Burns concludes his address:
Then at the balance, let’s be mute,
We never can adjust it;
What’s done, we partly may compute,
But know not what’s resisted.

When man is dangling, and doing things that resist the pull upward of God, we can understand something of those things, but we never really will understand that strange force of God that impels us upwards from those things. And God’s mercy gives us this: that the weight of humanity that offers resistance to God is the very thing that allows us to be drawn upward to the Lord.

What I mean is, it is only when man falls that he is redeemed. This is basic stuff: as Mr. Davidson teaches in physics class, you can only hit an object as hard as that object hits you. For example, Mr. Gaetano in full flight may cremate a stock-still freshman, but most of Peter’s power is expended into moving that freshman backwards; whereas, if Mr. Gaetano collides with an object like a swiftly moving Pat McNeely, the power and force of Peter’s hit is transferred into Mr. McNeely himself.
Likewise, when man is struggling to move himself upwards towards the dangler, God, he robs God’s pull of its force. It is when man abandons his struggle, gives himself over to the weight of his humanity, renounces his self, depends on God–the Latin word means hangs, or dangles–that God’s pull is strongest.

I’d like to return to those lines from Burns that you’ve already heard from Mr. Macik this evening:
“For there’s nae life like the ploughman’s in the month o’ sweet May.”

Burns lauds the simple life of the ploughman, praising the plow, that coulter, ye Latin students, the knife of the earth, that turns winter’s dead gatherings and exposes fresh virgin soil; freshly and sweetly showing like a lover to be undone, done again.
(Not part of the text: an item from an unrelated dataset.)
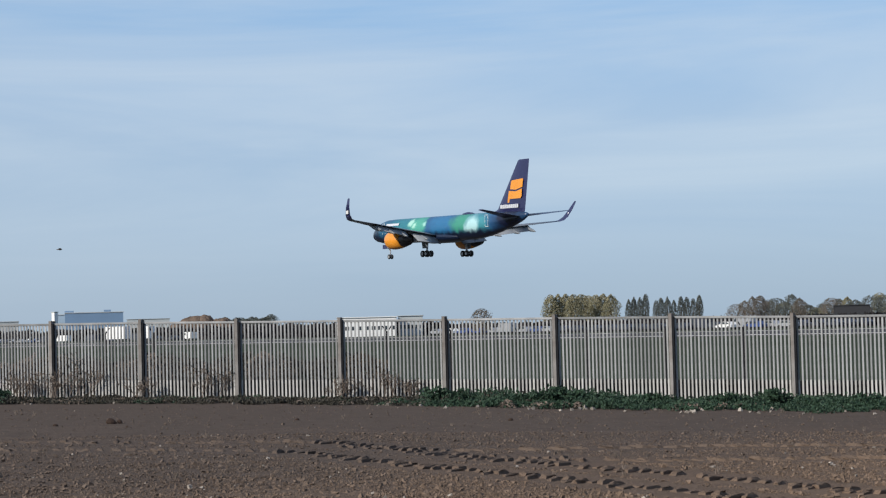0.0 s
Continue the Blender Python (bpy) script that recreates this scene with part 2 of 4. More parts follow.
def livery():
    """Night blue with green and pale curtains of light: patches round set places along the body, torn by noise."""
    m = bpy.data.materials.new("aurora_livery")
    m.use_nodes = True
    n, l = m.node_tree.nodes, m.node_tree.links
    b = n["Principled BSDF"]
    b.inputs["Roughness"].default_value, b.inputs["Coat Weight"].default_value = 0.35, 0.1
    co, nz = n.new("ShaderNodeTexCoord"), n.new("ShaderNodeTexNoise")
    nz.inputs["Scale"].default_value, nz.inputs["Detail"].default_value = 0.55, 4
    l.new(co.outputs["Object"], nz.inputs["Vector"])
    warp, wob = n.new("ShaderNodeTexNoise"), n.new("ShaderNodeVectorMath")
    warp.inputs["Scale"].default_value, warp.inputs["Detail"].default_value = 0.8, 6
    l.new(co.outputs["Object"], warp.inputs["Vector"])
    wob.operation = "MULTIPLY_ADD"
    wob.inputs[1].default_value = (2.6, 0.0, 1.4)
    l.new(warp.outputs["Color"], wob.inputs[0])
    mid = n.new("ShaderNodeVectorMath")
    mid.inputs[1].default_value = (-1.3, 0.0, -0.7)
    l.new(co.outputs["Object"], mid.inputs[0])
    l.new(mid.outputs[0], wob.inputs[2])
    last = None
    patches = [((16.0, 4.9), 7.0, (0.016, 0.088, 0.160), 0.9), ((10.0, 5.0), 7.0, (0.020, 0.165, 0.205), 0.9), ((6.3, 4.7), 3.6, (0.064, 0.315, 0.235), 0.95),
               ((-1.0, 4.8), 5.0, (0.018, 0.130, 0.275), 0.9), ((-6.8, 5.2), 4.0, (0.040, 0.240, 0.168), 1.0), ((-11.6, 4.7), 4.0, (0.048, 0.232, 0.272), 0.95),
               ((-10.2, 4.2), 2.6, (0.40, 0.62, 0.64), 0.9), ((-19.5, 4.8), 4.6, (0.003, 0.006, 0.025), 1.0), ((22.6, 4.0), 4.6, (0.003, 0.008, 0.024), 1.0),
               ((8.6, 5.2), 1.0, (0.360, 0.624, 0.528), 0.9), ((7.0, 4.8), 0.8, (0.360, 0.640, 0.528), 0.9), ((4.4, 5.0), 0.9, (0.320, 0.592, 0.528), 0.8)]
    for at, r, col, amount in patches:
        mp, gr = n.new("ShaderNodeMapping"), n.new("ShaderNodeTexGradient")
        mp.inputs["Location"].default_value = tuple(-a / s for a, s in zip((at[0], 0.0, at[1]), (r, r, r * 0.75)))
        mp.inputs["Scale"].default_value = (1 / r, 0.0, 1 / (r * 0.75))
        l.new(wob.outputs[0], mp.inputs["Vector"])
        gr.gradient_type = "SPHERICAL"
        l.new(mp.outputs["Vector"], gr.inputs["Vector"])
        k, rp, mix = n.new("ShaderNodeMath"), n.new("ShaderNodeValToRGB"), n.new("ShaderNodeMixRGB")
        k.operation = "MULTIPLY"
        l.new(gr.outputs["Fac"], k.inputs[0])
        l.new(nz.outputs["Fac"], k.inputs[1])
        rp.color_ramp.elements[0].position, rp.color_ramp.elements[1].position = 0.02, 0.30
        rp.color_ramp.elements[1].color = (amount, amount, amount, 1)
        l.new(k.outputs[0], rp.inputs["Fac"])
        l.new(rp.outputs["Color"], mix.inputs["Fac"])
        mix.inputs["Color2"].default_value = (*col, 1)
        if last:
            l.new(last, mix.inputs["Color1"])
        else:
            mix.inputs["Color1"].default_value = (0.018, 0.075, 0.180, 1)
        last = mix.outputs["Color"]
    # ragged dark hills along the belly, and a few bright streaks
    sx, hill, dark = n.new("ShaderNodeSeparateXYZ"), n.new("ShaderNodeMapRange"), n.new("ShaderNodeMixRGB")
    l.new(wob.outputs[0], sx.inputs[0])
    hill.inputs["From Min"].default_value, hill.inputs["From Max"].default_value = 3.75, 3.05
    l.new(sx.outputs["Z"], hill.inputs["Value"])
    l.new(hill.outputs[0], dark.inputs["Fac"])
    l.new(last, dark.inputs["Color1"])
    dark.inputs["Color2"].default_value = (0.004, 0.010, 0.030, 1)
    l.new(dark.outputs["Color"], b.inputs["Base Color"])
    return m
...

But to love requires this: that the month of sweet May be waiting to impregnate the upturned earth.

Final Toast
The life of a ploughman, who works with the soil
Is by many standards a weary one;
But the human life, in love and sacrifice
Is by Burns’ standard a merry one.

So trusty feres, fill your glass, as all sighs and tears pass
With the vulture devouring the carrion;
For Burns is alive: by swaggering let’s thrive
And the culture of Burns ever carry on.